Written exercise
Tally every line featuring "with", then give that tally alone.

╭─ Records provided

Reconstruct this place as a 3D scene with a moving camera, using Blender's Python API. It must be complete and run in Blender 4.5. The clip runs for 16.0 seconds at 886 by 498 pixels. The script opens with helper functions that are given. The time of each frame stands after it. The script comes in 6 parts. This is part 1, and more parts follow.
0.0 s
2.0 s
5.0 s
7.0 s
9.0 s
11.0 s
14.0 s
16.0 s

╰─
╭─ Records provided

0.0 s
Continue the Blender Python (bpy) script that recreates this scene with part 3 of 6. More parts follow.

╰─
╭─ Records provided

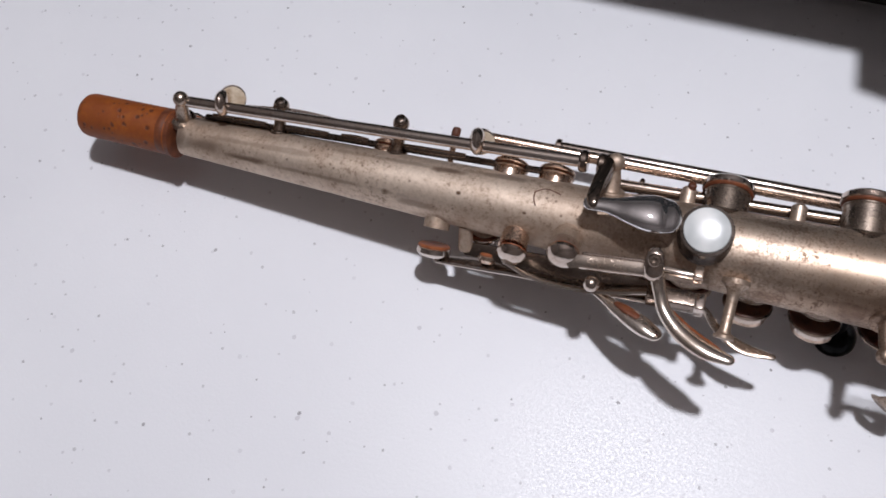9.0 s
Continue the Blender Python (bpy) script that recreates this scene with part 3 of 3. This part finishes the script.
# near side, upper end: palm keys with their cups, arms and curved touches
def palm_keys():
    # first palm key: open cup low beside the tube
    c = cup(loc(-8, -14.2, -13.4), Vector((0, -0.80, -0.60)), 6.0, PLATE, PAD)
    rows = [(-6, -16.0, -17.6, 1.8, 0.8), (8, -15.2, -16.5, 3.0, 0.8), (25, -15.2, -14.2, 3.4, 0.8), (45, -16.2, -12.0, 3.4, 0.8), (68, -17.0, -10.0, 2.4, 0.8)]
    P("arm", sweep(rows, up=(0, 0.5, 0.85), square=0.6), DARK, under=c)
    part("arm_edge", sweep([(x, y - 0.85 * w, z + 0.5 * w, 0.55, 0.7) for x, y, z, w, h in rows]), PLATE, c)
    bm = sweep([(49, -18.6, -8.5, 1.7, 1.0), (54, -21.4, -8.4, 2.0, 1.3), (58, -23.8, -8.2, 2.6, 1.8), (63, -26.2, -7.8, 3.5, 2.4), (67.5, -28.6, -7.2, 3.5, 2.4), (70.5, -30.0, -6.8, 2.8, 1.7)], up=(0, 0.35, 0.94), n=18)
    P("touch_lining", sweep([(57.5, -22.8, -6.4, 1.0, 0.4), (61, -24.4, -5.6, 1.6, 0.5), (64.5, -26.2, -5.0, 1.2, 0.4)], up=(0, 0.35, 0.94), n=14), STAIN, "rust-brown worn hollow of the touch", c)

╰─

Answer to the problem
4